The Church and the Beehive
As I opened up a hive yesterday, I had a burst of understanding as to why I take so much satisfaction from beekeeping. It's not just the honey-- much as I love it. It's about life.
We've had plenty of pets since we moved to our rural home: dogs and cats and rabbits and chickens and the miscellaneous lame birds and orphan squirrels adopted by our younger children. I love them all. (Well, maybe not the cats... but even they are useful, keeping away some less desirable critters.) I love having living things around our home, and within reason, the more the better. It's an affirmation of life.

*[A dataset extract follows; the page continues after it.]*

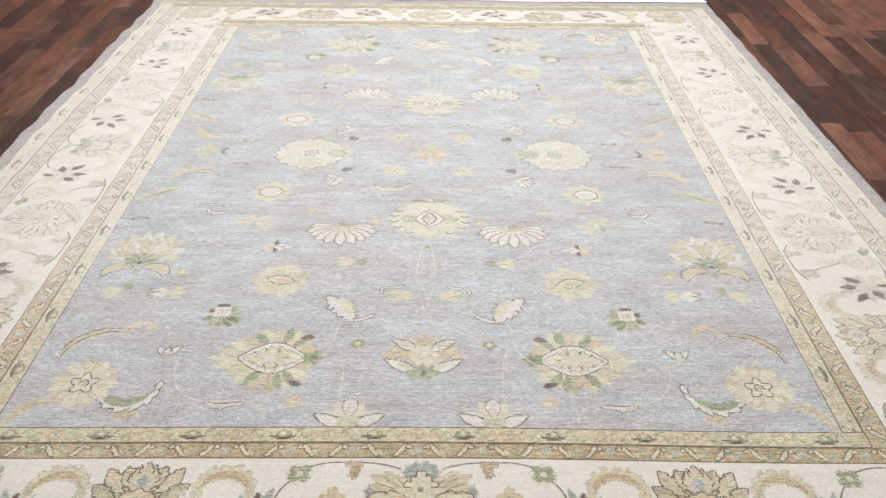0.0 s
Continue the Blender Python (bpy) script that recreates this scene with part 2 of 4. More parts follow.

But when it comes to affirming life, none of those other pets can come close to a healthy colony of bees. Open up a hive, and you're always taken aback by the profusion of energy on display: the tens of thousands of busy little creatures. The frames are, as they say, "boiling over" with apian activity. It's a beautiful thing to see.
What's more, all the activity has a purpose. Every bee is doing something useful for the community. They're always busy, utterly dedicated. Instinct calls a bee to do something, and she does it: no shirking, no hesitation, no waiting for further instructions. If we Christians only answered our own vocations so diligently!
And there's another lesson to be learned from the honeybees. As they do their work, they aren't just taking care of their own community. They're also pollinating plants, so that other creatures (like us) will have plenty of flowers and fruits and vegetables. They're storing honey, that lovely substance with a wonderful sweet taste and an extraordinarily stable chemical composition. They're making wax, which might someday burn on an altar.
Think about it: What other insect rates a mention in the liturgy of the Easter Vigil?